Daniel Merl Goodbrey's "Duck has an Adventure"). Once I'd figured out how to read Sway and Cabaret Amygdala, I frequently felt a bit disoriented, and concerned that I wasn't going to find all the ways through the story. I don't play computer games - maybe if I did, I'd feel more at home here?
At the same time as these kinds of electricomics are currently moving closer to games, there is a growing sub-group of games that are moving closer to comics - typically independent, or small budget, with a greater emphasis on narrative, drama and suspense, and less on action (
here are a couple of random examples that I've heard good things about). These games still tend to rely on more fluid animation than you'd find in comics, but are encountering similar issues in straddling the divide between puzzle and immersive narrative. As a storyteller, we want our audience to be immersed within the story. As a puzzle-maker, we need to awaken the critical thinking & logic centres that immersive storytelling needs to suppress. I certainly felt the tension while reading Cabaret Amygdala and Sway - with my attention on figuring out the underlying graph of the story, I don't think I really empathised with the key characters at any point. But, as I said, maybe I'm just showing my age there...
Impact on Storytelling: In short - Immense :)
Other Stuff
As with any good three-point summary, there's a lot that doesn't fit in the three categories. Here's a few more thoughts I'd like to get out of my head and onto the internet...
Useability
There's a mature discipline of User Experience testing (UX for short) in software development these days, the findings of which may be useful to Electricomics creators. One key term from UX is "Discoverability" - in the absence of instructions (either because there aren't any, or because the user didn't bother to read them), how easy is it to figure out how to use something? Rules for good discoverability differ greatly depending on how the user uses the tool. Complex, powerful tools of the trade will be expected to be difficult, require training, and time to learn. Apps designed for intermittent or occasional use, such as Dictionaries, calculators and notepads, ought to be intuitive, and require no training to master. Typically, an Electricomic falls into the second category, and it should be obvious how to read it. Again, that's going to depend on the creators' intent, and whether they want to immerse the reader in a story, or challenge them with a puzzle.
Responsive Design
Many ipad/android applications will adjust to either portrait or landscape mode as the tablet is rotated. Android apps in particular need to work on a variety of screen sizes and shapes (well, different kinds of rectangles - star-shaped touchscreens haven't caught on for some reason). The Electricomics demo has wisely side-stepped much of this for it's initial release, by limiting distribution to the iPad, and also by restricting each comic to either landscape or portrait viewing. Within these constraints, it's possible to position panels on the screen with pixel-perfect accuracy, giving the designer easy control over the look, proportions and layout of the story.
Early graphical user interface design tended to position buttons, text boxes etc. pixel-perfect, whereas most modern user interface systems position elements relative to one another, to accommodate a variety of form factors.

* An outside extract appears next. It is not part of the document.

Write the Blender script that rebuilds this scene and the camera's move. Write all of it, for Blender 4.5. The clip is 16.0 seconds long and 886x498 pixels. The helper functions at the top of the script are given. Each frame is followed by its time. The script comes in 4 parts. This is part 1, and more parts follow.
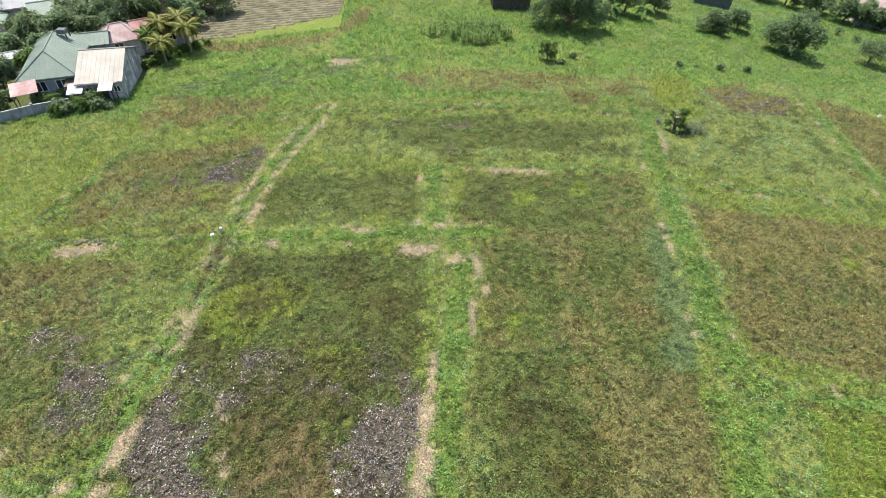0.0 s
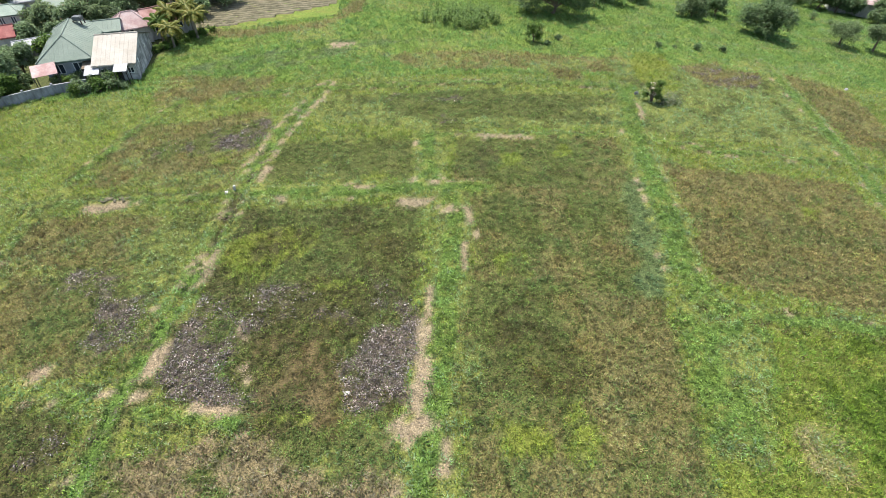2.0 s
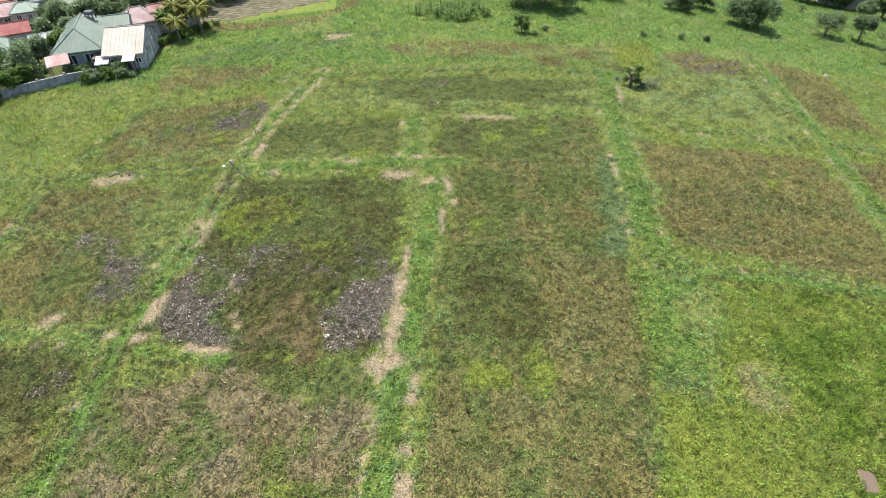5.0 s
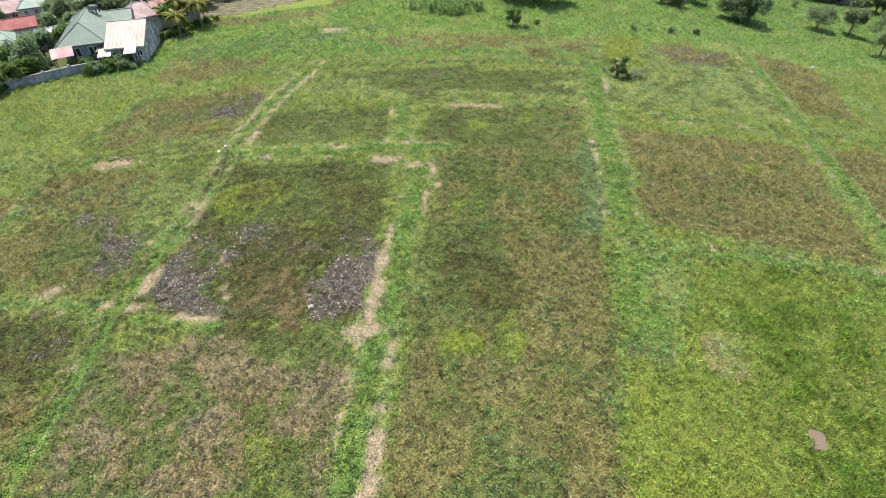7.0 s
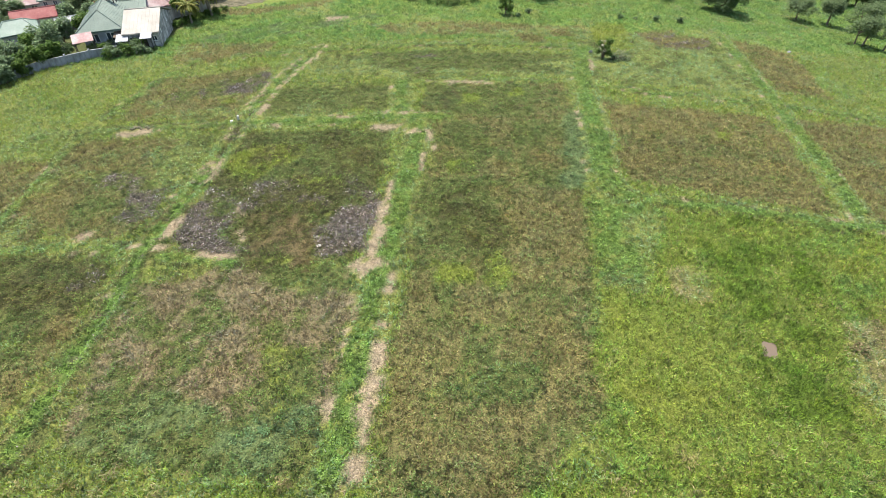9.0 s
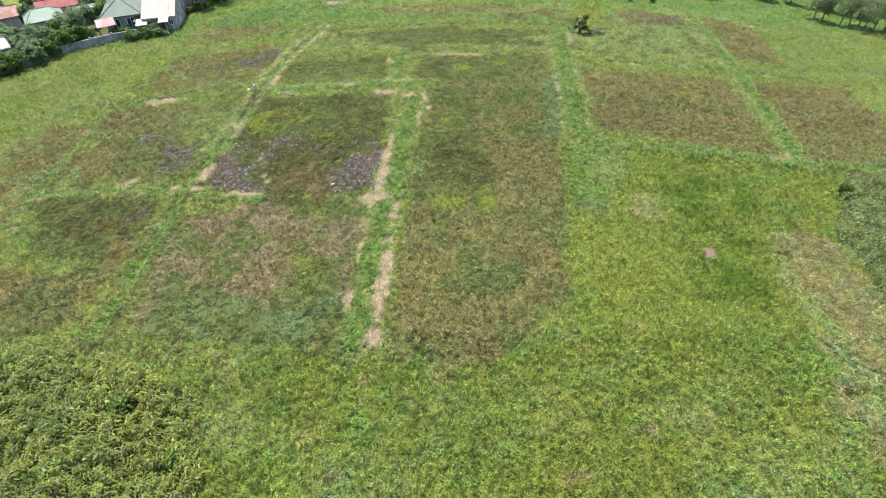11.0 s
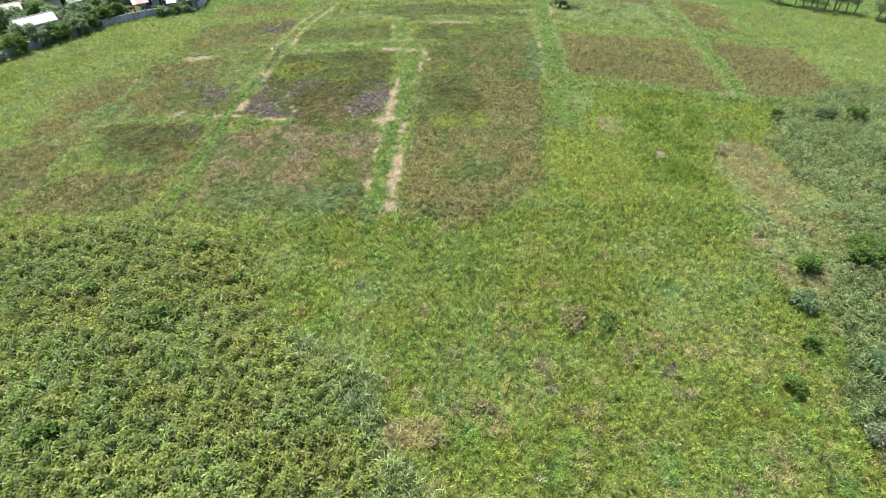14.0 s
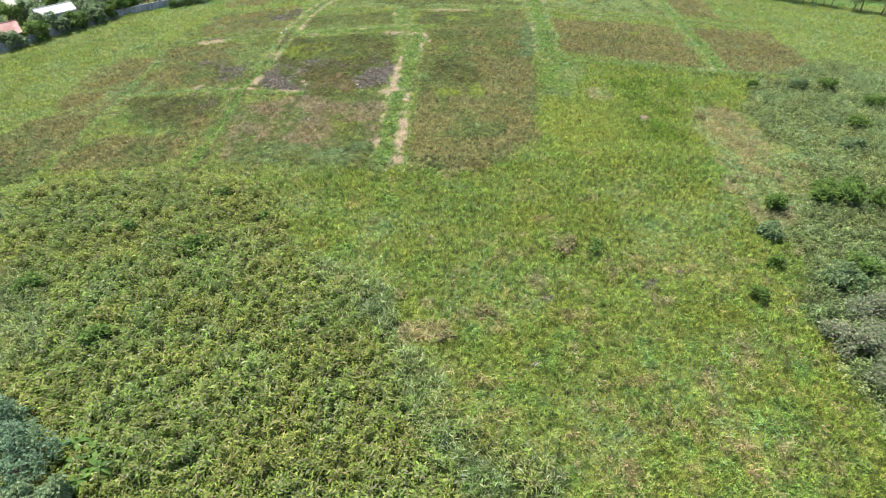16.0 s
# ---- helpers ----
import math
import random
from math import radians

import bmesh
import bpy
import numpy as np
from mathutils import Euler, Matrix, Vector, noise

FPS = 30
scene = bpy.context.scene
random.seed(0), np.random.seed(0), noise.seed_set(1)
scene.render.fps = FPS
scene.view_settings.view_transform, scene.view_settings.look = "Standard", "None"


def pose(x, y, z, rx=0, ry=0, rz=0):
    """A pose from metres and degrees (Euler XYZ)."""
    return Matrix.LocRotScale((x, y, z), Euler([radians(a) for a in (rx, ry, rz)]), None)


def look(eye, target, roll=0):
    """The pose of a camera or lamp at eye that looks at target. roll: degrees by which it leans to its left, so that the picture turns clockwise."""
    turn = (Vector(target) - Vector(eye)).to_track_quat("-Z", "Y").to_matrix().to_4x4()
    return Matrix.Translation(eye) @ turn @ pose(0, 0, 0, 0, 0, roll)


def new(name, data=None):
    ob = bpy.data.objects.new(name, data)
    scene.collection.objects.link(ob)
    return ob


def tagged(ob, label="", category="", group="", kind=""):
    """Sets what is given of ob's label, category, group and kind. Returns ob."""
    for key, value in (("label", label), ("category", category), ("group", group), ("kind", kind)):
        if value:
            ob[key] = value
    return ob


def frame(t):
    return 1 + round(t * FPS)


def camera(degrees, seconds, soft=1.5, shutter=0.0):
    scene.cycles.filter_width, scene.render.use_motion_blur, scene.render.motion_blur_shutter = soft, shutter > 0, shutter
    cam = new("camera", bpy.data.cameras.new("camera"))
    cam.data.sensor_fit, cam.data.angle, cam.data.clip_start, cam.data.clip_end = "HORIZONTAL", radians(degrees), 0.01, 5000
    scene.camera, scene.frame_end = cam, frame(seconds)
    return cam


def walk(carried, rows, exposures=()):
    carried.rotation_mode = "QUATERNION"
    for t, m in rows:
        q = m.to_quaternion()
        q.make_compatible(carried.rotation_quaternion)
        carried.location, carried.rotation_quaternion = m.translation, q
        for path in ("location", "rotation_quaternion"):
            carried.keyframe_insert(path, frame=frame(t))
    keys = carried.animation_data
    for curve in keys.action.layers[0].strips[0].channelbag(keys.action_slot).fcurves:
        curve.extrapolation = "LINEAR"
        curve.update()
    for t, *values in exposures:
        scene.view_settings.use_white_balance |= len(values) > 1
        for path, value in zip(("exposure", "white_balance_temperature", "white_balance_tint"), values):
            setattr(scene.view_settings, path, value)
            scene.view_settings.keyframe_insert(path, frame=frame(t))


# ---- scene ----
LENS, SECONDS = 77.1, 16.0
cam = camera(LENS, SECONDS, soft=0.55)


def aim(x, y, z, down, turn, lean):
    """Camera pose: place, degrees below the horizon, degrees to the left, lean."""
    return pose(x, y, z, 90 - down, 0, turn) @ pose(0, 0, 0, 0, 0, lean)


PATH = [
    (0, 0.00, 0.00, 28.05, 43.67, 0.01, 0.69),
    (0.5, 0.14, -1.20, 28.33, 43.94, 0.09, 0.55),
    (1, 0.17, -2.67, 28.15, 43.70, 0.05, 0.37),
    (1.5, 0.20, -4.26, 28.00, 43.47, 0.08, 0.15),
    (2, 0.22, -5.80, 27.86, 43.32, -0.41, 0.04),
    (2.5, -0.47, -6.99, 27.60, 43.03, -0.95, -0.14),
    (3, -1.02, -7.90, 27.49, 42.89, -0.85, -0.34),
    (3.5, -0.56, -8.62, 27.52, 42.77, 0.01, -0.12),
    (4, 0.62, -9.27, 27.62, 42.78, 0.25, -0.58),
    (6.5, 4.25, -11.72, 27.69, 42.76, 1.87, -1.49),
    (7, 4.54, -12.63, 27.66, 42.72, 1.92, -1.62),
    (7.5, 4.76, -13.81, 27.58, 42.53, 1.99, -1.69),
    (8, 4.82, -15.21, 27.32, 42.29, 1.93, -1.71),
    (8.5, 4.91, -16.84, 27.11, 42.08, 1.98, -1.79),
    (9, 4.97, -18.71, 26.98, 41.91, 1.89, -1.86),
    (11.5, 4.95, -29.97, 27.92, 42.16, 1.18, -2.74),
    (12, 4.80, -32.25, 27.58, 41.92, 0.99, -2.64),
    (12.5, 4.68, -34.61, 27.14, 41.49, 0.77, -2.72),
    (13, 4.60, -36.94, 26.85, 41.10, 0.67, -2.80),
    (13.5, 4.40, -39.12, 26.65, 40.85, 0.56, -2.74),
    (14, 4.22, -41.22, 26.42, 40.65, 0.50, -2.73),
    (14.5, 4.07, -43.22, 26.00, 40.28, 0.49, -2.83),
    (15, 3.92, -45.06, 25.60, 40.01, 0.28, -2.93),
    (15.5, 3.74, -46.53, 25.39, 39.83, 0.11, -2.93),
    (16, 3.39, -47.74, 25.21, 39.72, -0.08, -2.74),
]
walk(cam, [(row[0], aim(*row[1:])) for row in PATH], exposures=[(0.0, 1.05), (6.5, 1.1), (12.0, 1.2), (16.0, 1.29)])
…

With a typical user interface, utility is king. Electricomics are a utilitarian user interface and a Work Of Great Art all at once, so the hurdles to adapting to different form factors are significant, but I'd expect some capability to resize dynamically to become part of the toolkit at some point in the future. The hurdles are there, but not unsolvable.
With the rise of mobile devices, touch screens, etc. the practice of "Responsive Design" has been a hot topic in recent years. This goes further than simply shrinking or growing the elements to fit the layout, to actually switching between layouts to match the form factor. Hence an email app might show list and details side by side on a big screen (e.g. tablet), and one or the other as tabs on a smaller screen (e.g. phone).
Could an electricomic take advantage of responsive design? From a purely utilitarian viewpoint, a panel-by-panel guided view such as the digital version of Talbot's Metronome might be a good fit to the smaller form factors, whereas a grid layout would work better on a bigger screen. But could responsive design also be used artistically? Imagine a story that could be read portrait or landscape, in which tilting the screen to portrait mode revealed a wider viewpoint, and details/clues that altered the reader's perception as to characters' motives etc.
On The Fly
There's one final bit of crystal-ball gazing that I want to indulge in, based on the history of the web. Web site design, from one perspective, had three main stages:
- in the early days of the web, pages were composed of static words and images, which were authored, then uploaded to a web server.
- the content of a web site was held in a database, and assembled into a page of content on request. Most often, images were still retrieved wholesale from a file, but could be created on the fly by a computer program
- the web server would deliver a page containing text, images, and code (usually javascript), that could modify the page dynamically, and talk back to the server to fetch more information while staying on the same page
This third model seems to me to be the most interesting path for Electricomics to take. A non-linear narrative could contain a program that generates the story graph in response to a user's actions, rather than being limited to predetermined forks and "jumping off" points. (If this sounds very much like a weird way of describing a computer game, then it's because it is!)
Using modern web technologies, images can be composited and rendered on the fly. What are the storytelling possibilities here, while sticking within the panel-based constraints of a comic? We could:
- change the tone, colouring of a panel based on some story-based criteria
- make panels longer, taller or shorter, if the background can be generated dynamically
- certain characters, props or other visual elements that only appear at certain times of day. How about a ghost story that injects extra scary elements to the plot only after it's got dark outside?! Or only on Christmas Day/Halloween/etc.
- multi-player stories that change depending on how many other people are reading them, and what they've done
- a chase scene with different outcomes depending how quickly you swipe from panel to panel
Computer-generated panel layout will be a challenge to artists. Some new freedoms appear, other restrictions will apply too. It is feasible, as proven by early experiments such as Grg Borenstein's "Generated Detective", which uses face detection on random images to work out where to place speech balloons.
It's going to be a wild and interesting ride. And hopefully not all like the one I've described above!